En effet, beaucoup de Tunisiens ont été agréablement surpris par le Président Béji Caïd Essebsi qui, dans son discours du 13 août devant un auditoire majoritairement féminin, a estimé qu’il est temps de remédier à cette injustice à l’égard des femmes, ouvrant ainsi la voie à un débat national qui promet d’être des plus chauds et des plus controversés.
Certes, comme le président s’y attendait sans doute, la levée des boucliers a été pratiquement instantanée. Elle vient évidemment des courants islamistes rétrogrades qui tentent toujours de se convaincre qu’en s’obstinant à ramer à contre-courant, ils arriveront à maintenir indéfiniment des acquis masculins injustes assurés durant des siècles par des traditions obsolètes.
Le plus prompt à réagir négativement au discours de BCE est le chef nahdhaoui Abdellatif Mekki. Il était furieux et dans tous ses états, qualifiant de «très dangereux» le discours de BCE sur l’égalité de l’ héritage. Ce n’est guère étonnant de la part de ceux qui sont habitués à ramer à contre-courant. Le débat est lancé.

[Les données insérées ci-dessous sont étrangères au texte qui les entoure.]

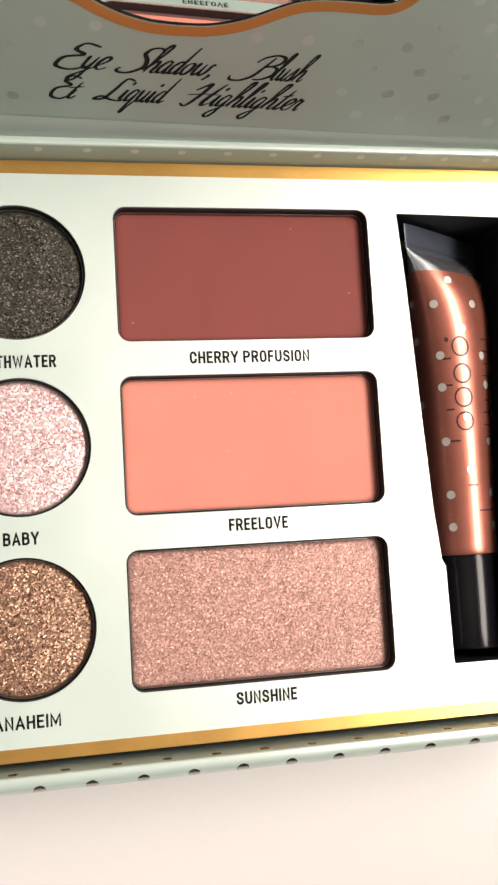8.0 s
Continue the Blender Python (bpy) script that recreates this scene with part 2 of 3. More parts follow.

Les forces rétrogrades tenteront, et c’est leur nature, de tirer vers l’arrière, mais n’empêcheront pas l’Histoire d’avancer.
au niveau endogène, clanique, tribal ou collectif, il s’agit d’une équation à somme zéro :
si ma sœur prend une moitié pour l’emmener dans une autre famille, la femme qui viendra (par alliance) dans la mienne n’apportera qu’une moitié.
Donc se jouera ainsi la compensation au niveau sociétal général.
Il ne s’agit pas ici de faire les comptes des gains et des pertes au niveau familial et »sociétal général », mais de défendre un principe universel d’égalité entre homme et femme que des forces rétrogrades et obscurantistes s’entêtent toujours à combattre.
tout à fait d’accord avec vous sur les principes et les fondements ;
mais il y a tant de sujets brûlants et plus urgents qu’il n’y a pas lieu en la conjoncture désastreuse générale d’alimenter de nouveaux foyers de tension internes et externes.